**Given request**
Which lines include the word "with"? Copy each of them.

**** Provided data

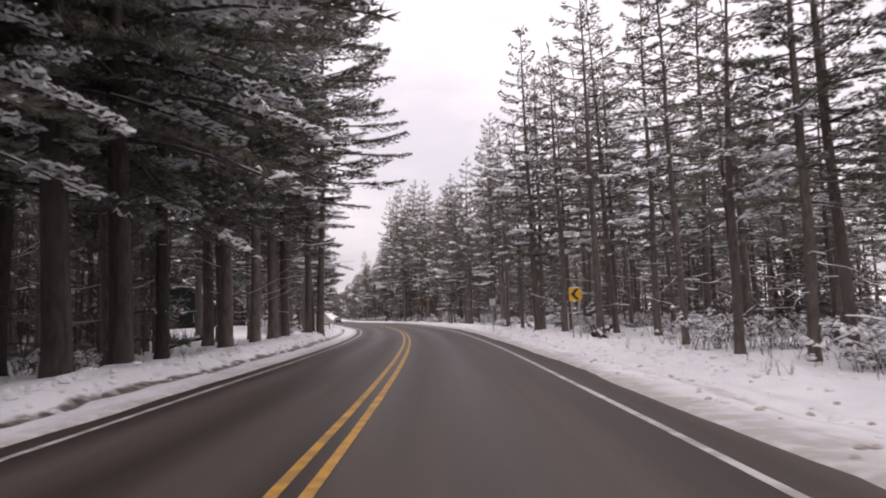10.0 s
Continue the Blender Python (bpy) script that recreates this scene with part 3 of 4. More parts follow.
def bare_tree(seed, high, stem, fork, snow=0.6, leaves=False):
    """A leafless broadleaf tree: forked limbs and twigs with threads of snow."""
    rnd = random.Random(seed)
    g = {"trunk": Geo(), "limbs": Geo(), "foliage": Geo(), "snow": Geo()}
    top = Vector((rnd.uniform(-0.4, 0.4), rnd.uniform(-0.4, 0.4), fork))
    g["trunk"].tube([Vector((0, 0, -0.2)), Vector((0, 0, 0.4)), top * 0.6, top], [stem * 1.3, stem, stem * 0.85, stem * 0.7], 9)

    def grow(p, d, ln, r, depth):
        q = p + d * ln * 0.5 + Vector((rnd.uniform(-1, 1), rnd.uniform(-1, 1), 0)) * ln * 0.06
        e = p + d * ln
        g["limbs"].tube([p, q, e], [r, r * 0.8, r * 0.55], 5 if depth > 1 else 3)
        if rnd.random() < snow:
            g["snow"].ridge([p + Vector((0, 0, r * 0.8)), q + Vector((0, 0, r * 0.7)), e + Vector((0, 0, r * 0.5))], max(0.015, r * 0.6))
        if leaves and depth <= 1:
            for _ in range(10):
                g["foliage"].spray(p + d * ln * rnd.uniform(0.2, 1.1), Vector((rnd.uniform(-1, 1), rnd.uniform(-1, 1), -0.3)), 0.34, 0.20, 5, rnd)
        if depth:
            for _ in range(rnd.choice((2, 3, 3))):
                w = (d + Vector((rnd.uniform(-0.8, 0.8), rnd.uniform(-0.8, 0.8), rnd.uniform(-0.2, 0.55)))).normalized()
                grow(e - d * ln * rnd.uniform(0, 0.35), w, ln * rnd.uniform(0.55, 0.8), r * 0.55, depth - 1)

    for k in range(4):
        a = k * 1.6 + rnd.uniform(-0.4, 0.4)
        grow(top - Vector((0, 0, 0.3 * k)), Vector((math.cos(a) * 0.6, math.sin(a) * 0.6, rnd.uniform(0.5, 1.0))).normalized(), (high - fork) * rnd.uniform(0.35, 0.5), stem * 0.5, 3)
    return g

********

**The answer**
Continue the Blender Python (bpy) script that recreates this scene with part 3 of 4. More parts follow.
    """A leafless broadleaf tree: forked limbs and twigs with threads of snow."""